To view the spatial components, their corresponding vectors need first to be reshaped into 2d images. For example if you want to view the i-th component you can type

import matplotlib.pyplot as plt
plt.figure(); plt.imshow(np.reshape(estimates.A[:,i-1].toarray(), dims, order='F'))

where dims is a list or tuple that has the dimensions of the FOV. To get binary masks from spatial components you can apply a threshold before reshaping:

M = estimates.A > 0
masks = [np.reshape(np.array(M[:,i]), dims, order=‘F') for i in range(M.shape[1])]

Similarly if you want to plot the trace for the i-th component you can simply type

plt.figure(); plt.plot(estimates.C[i-1])

The methods estimates.plot_contours and estimates.view_components can be used to visualize all the components.

Variables for component evaluation

If you use post-screening to evaluate the quality of the components and remove bad components the results are stored in the lists: - idx_components: List containing the indexes of accepted components. - idx_components_bad: List containing the indexes of rejected components.

These lists can be used to index the results.

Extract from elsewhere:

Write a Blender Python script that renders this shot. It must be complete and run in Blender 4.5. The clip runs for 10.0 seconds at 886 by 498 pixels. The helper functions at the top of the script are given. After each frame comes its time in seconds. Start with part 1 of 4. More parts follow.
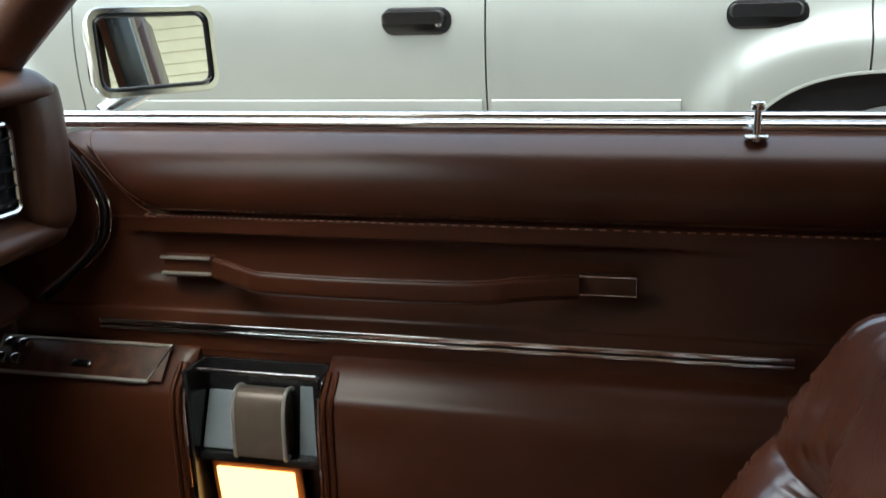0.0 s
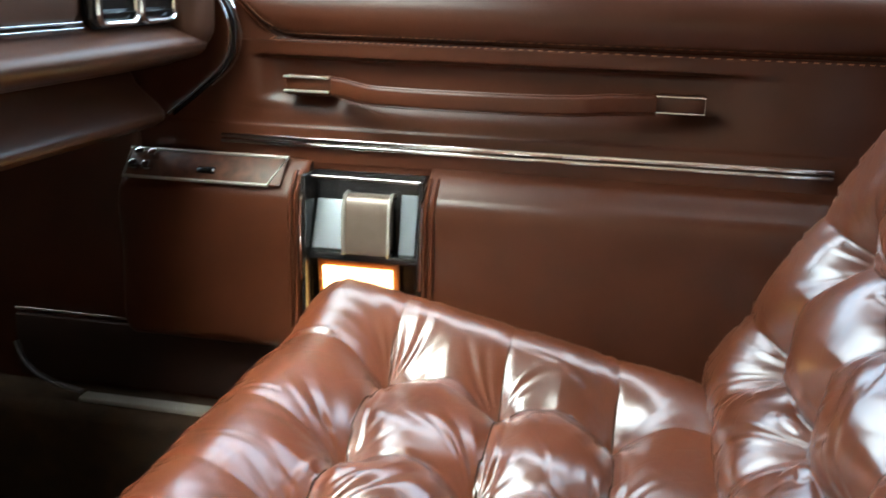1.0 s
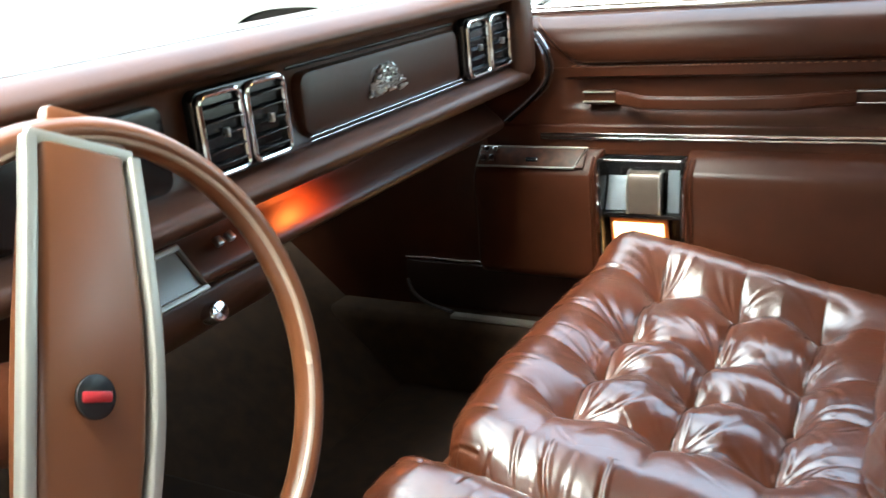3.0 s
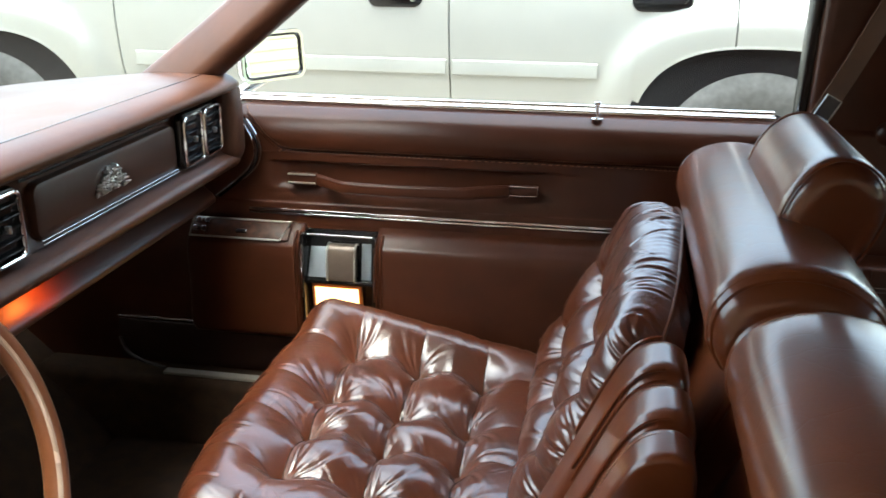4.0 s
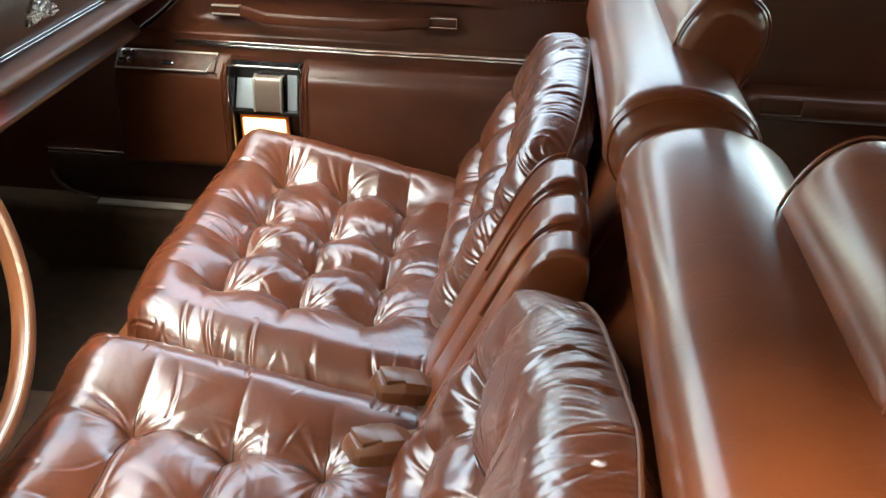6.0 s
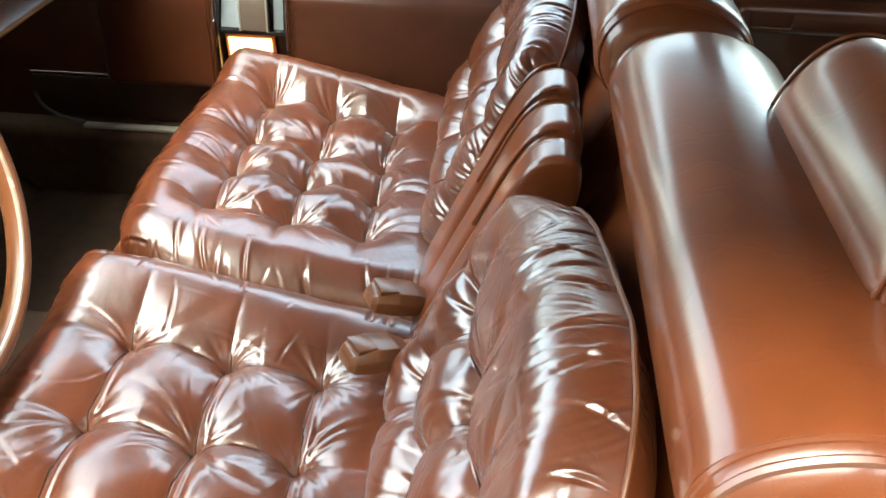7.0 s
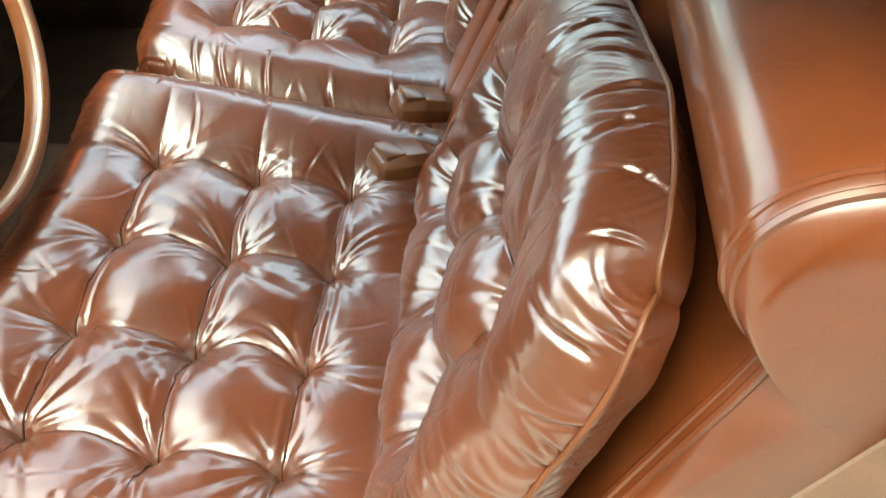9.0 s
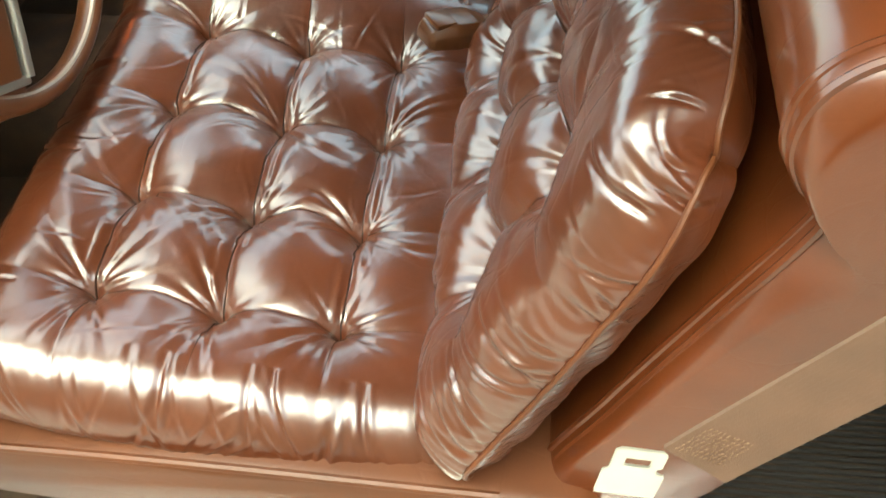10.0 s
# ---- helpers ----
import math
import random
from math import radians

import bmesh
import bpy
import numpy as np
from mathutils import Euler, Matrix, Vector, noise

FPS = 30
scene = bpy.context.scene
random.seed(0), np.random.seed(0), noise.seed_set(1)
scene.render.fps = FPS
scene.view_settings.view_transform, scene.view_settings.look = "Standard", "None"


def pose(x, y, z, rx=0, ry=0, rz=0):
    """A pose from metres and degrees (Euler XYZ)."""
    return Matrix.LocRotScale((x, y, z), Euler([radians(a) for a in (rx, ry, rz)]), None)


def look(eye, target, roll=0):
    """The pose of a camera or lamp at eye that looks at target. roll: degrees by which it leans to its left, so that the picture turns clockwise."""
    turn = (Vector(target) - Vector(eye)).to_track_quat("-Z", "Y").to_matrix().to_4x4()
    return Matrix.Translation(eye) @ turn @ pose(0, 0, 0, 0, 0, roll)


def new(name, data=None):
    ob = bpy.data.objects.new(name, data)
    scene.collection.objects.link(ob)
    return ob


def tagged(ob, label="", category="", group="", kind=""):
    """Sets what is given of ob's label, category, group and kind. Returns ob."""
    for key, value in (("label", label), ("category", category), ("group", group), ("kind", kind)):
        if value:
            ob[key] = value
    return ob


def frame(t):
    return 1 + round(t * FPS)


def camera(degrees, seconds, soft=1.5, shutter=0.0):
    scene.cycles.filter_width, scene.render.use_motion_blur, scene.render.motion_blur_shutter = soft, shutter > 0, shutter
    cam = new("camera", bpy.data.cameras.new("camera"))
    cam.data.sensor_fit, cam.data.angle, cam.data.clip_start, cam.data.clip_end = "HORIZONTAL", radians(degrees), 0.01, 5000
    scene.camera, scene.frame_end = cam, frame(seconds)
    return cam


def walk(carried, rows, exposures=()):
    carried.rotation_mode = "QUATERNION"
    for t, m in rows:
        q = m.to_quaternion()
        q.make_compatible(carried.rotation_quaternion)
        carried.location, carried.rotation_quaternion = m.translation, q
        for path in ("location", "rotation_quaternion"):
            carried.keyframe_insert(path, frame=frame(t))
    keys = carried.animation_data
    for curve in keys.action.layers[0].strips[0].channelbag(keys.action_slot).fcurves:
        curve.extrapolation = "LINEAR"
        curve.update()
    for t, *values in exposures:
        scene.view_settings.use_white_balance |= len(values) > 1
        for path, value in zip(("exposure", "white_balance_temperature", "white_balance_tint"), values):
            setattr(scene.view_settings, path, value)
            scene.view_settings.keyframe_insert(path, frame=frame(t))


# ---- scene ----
cam = camera(51.0, 10.0, shutter=0.25)
PATH = [
    (0, (0.217, -0.033, 1.071), (-0.247, 1.845, 0.561), -1.5),
    (0.5, (0.232, -0.091, 1.026), (-0.25, 1.766, 0.459), -0.6),
    (1, (0.117, -0.251, 0.94), (-0.262, 1.631, 0.379), 1.6),
    (1.5, (0.080, -0.415, 0.887), (-0.470, 1.439, 0.379), 0.9),
    (2, (0.148, -0.555, 0.851), (-0.772, 1.160, 0.388), -4.0),
    (2.2, (0.157, -0.599, 0.865), (-0.870, 1.056, 0.408), -4.8),
    (3.3, (0.33, -0.756, 1.184), (-0.49, 0.929, 0.487), -5.0),
    (3.5, (0.354, -0.791, 1.218), (-0.326, 0.955, 0.52), -4.0),
    (4, (0.324, -0.872, 1.279), (-0.019, 0.987, 0.625), 0.3),
    (4.5, (0.335, -0.905, 1.298), (0.066, 0.946, 0.592), 0.9),
    (5, (0.335, -0.934, 1.302), (0.118, 0.884, 0.497), 1.6),
    (5.5, (0.331, -0.961, 1.301), (0.161, 0.823, 0.412), 2.1),
    (5.7, (0.339, -0.971, 1.303), (0.175, 0.796, 0.381), 2.0),
    (6.8, (0.335, -1.002, 1.283), (0.216, 0.689, 0.223), 1.8),
    (7, (0.334, -1.003, 1.281), (0.219, 0.67, 0.192), 1.7),
    (7.5, (0.332, -1.009, 1.269), (0.221, 0.623, 0.119), 1.0),
    (8, (0.331, -1.013, 1.259), (0.217, 0.57, 0.042), 0.3),
    (8.5, (0.334, -1.015, 1.242), (0.203, 0.515, -0.04), -0.9),
    (9, (0.335, -1.018, 1.225), (0.175, 0.452, -0.121), -2.1),
    (9.5, (0.327, -1.033, 1.218), (0.144, 0.366, -0.199), -2.7),
    (10, (0.319, -1.043, 1.23), (0.098, 0.238, -0.29), -4.3),
]
walk(cam, [(t, look(eye, target, roll)) for t, eye, target, roll in PATH],
     exposures=[(0, 1.88, 6600, 10), (0.5, 2.35, 6500, 8), (1, 3.5, 6500, 6), (1.5, 3.7, 6400, 6), (2.2, 3.6, 6400, 6), (3.3, 3.2, 6500, 8), (3.6, 3.15, 6500, 9), (4, 2.75, 6650, 12), (4.5, 2.45, 6700, 14),
                (5.7, 3.2, 7050, 13), (7, 3.6, 7150, 7), (8.5, 3.5, 7300, 2), (10, 2.9, 7400, 0)])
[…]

For example estimates.A[:,idx_components] or estimates.C[idx_components] will return the accepted spatial or temporal components, respectively. If you want to view the first accepted component you can type

plt.figure(); plt.imshow(np.reshape(estimates.A[:,idx_components[0]].toarray(), dims, order='F'))
plt.figure(); plt.plot(cnm.estimates.C[idx_components[0]])

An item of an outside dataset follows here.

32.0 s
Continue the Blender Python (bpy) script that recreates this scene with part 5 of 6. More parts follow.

Variables for 1p processing (CNMF-E)

The variables for one photon processing are the same, with an additional variable estimates.W for the matrix that is used to compute the background using the ring model, and estimates.b0 for the baseline value for each pixel.

Variables for online processing

The same estimates object is also used for the results of online processing, stored in onacid.estimates.